Sep. 30 2011 07:55 AM
Wanda from NYC

I can express exactly what Mr. Meltzer said (about this orchestral rendition of Passepied) in just two words: IT STINKS

Sep. 29 2011 02:36 PM
Michael Meltzer

One of the reasons that orchestration of piano music must "miss the mark" is grounded in the actual physics of the modern piano (1870's through today). The total string tension of a 9-foot Steinway is officially measured at 45,000 pounds. For reasons of compensation for softwood rim construction, the tension in Far Eastern pianos is even higher.
Most of this high tension is concentrated in the upper half of the scale, and results in an effect known as "enharmonicity," a distortion of the overtone structure into a slight upward drift. The first overtone or subdivision of A-440 in a violin or other instrument of normal tension is A-880, exactly an octave higher. On the piano, the first overtone is A-881 or 882. Octaves in the upper register in the orchestra are "true" and beatless, on the piano they are already charged with a slight dissonance.
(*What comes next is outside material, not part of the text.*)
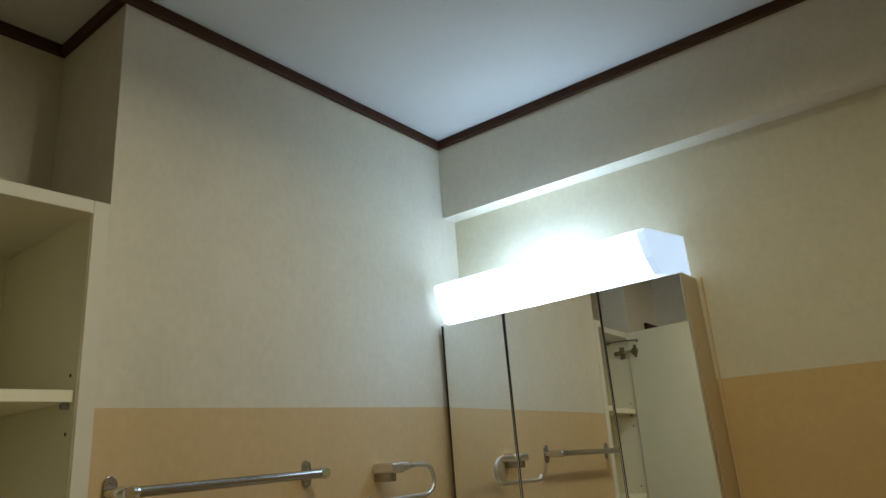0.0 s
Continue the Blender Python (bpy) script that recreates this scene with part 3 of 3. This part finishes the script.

Compare the octaves in Liszt Hungarian Rhapsody #6 on the piano with the orchestration, you immediately notice the energy in the former, and the lack of it in the latter!
As you go up the scale, the phenomenon intensifies, as you add more complex chord tones, the differences compound themselves. Sonorities so carefully arrived at by Debussy, partly by trial-and-error at the keyboard, are actually nowhere to be found in the orchestrated versions. This is so very clear in a slow piece, like the Sunken Cathedral!
Conductors are supposed to be gifted with superior hearing. It is almost shameful that they undertake these arrangements, and one has to wonder about their artistic goals.
It is also why the analogy of "colorization" of an old film is a false analogy. In most cases, "color" is actually being subtracted, not added!

Sep. 26 2011 05:46 PM
Neil Schnall

Mr. Meltzer is, as ever, most insightful.

Sep. 26 2011 12:22 PM
MIchael Meltzer

The case for piano originals is very strong but at the same time, tough to defend, because most people reading this have probably heard wonderful orchestras, but most have not heard the very best pianos, maintained in their best condition and played by the most capable piano colorists.
Mass production has created, at every level, a proliferation of serviceable and presentable pianos, but ones usually not capable of executing the best intentions of Debussy, Ravel, Rachmaninoff and other masters of sonority.
The perception of what really fine piano sound actually is, is therefore very different from listener to listener, and I also believe that the very best playing also sounds a bit odd to most recording engineers and they tend to water it down.
Nevertheless, any Debussy under the fingers of a Ciccolini, a Kocsis or an Aimard, and the pianos they would choose, should amaze and enchant, far more than any orchestral transcription can possibly be expected to.
It also should be understood that many transcriptions of Debussy piano works done during his lifetime were undertaken only because of the insistence of Debussy's publisher, Durand et Fils. This was also true initially of Ravel (same publisher), but Ravel was delighted with the task, dove in wholeheartedly and literally created an art form.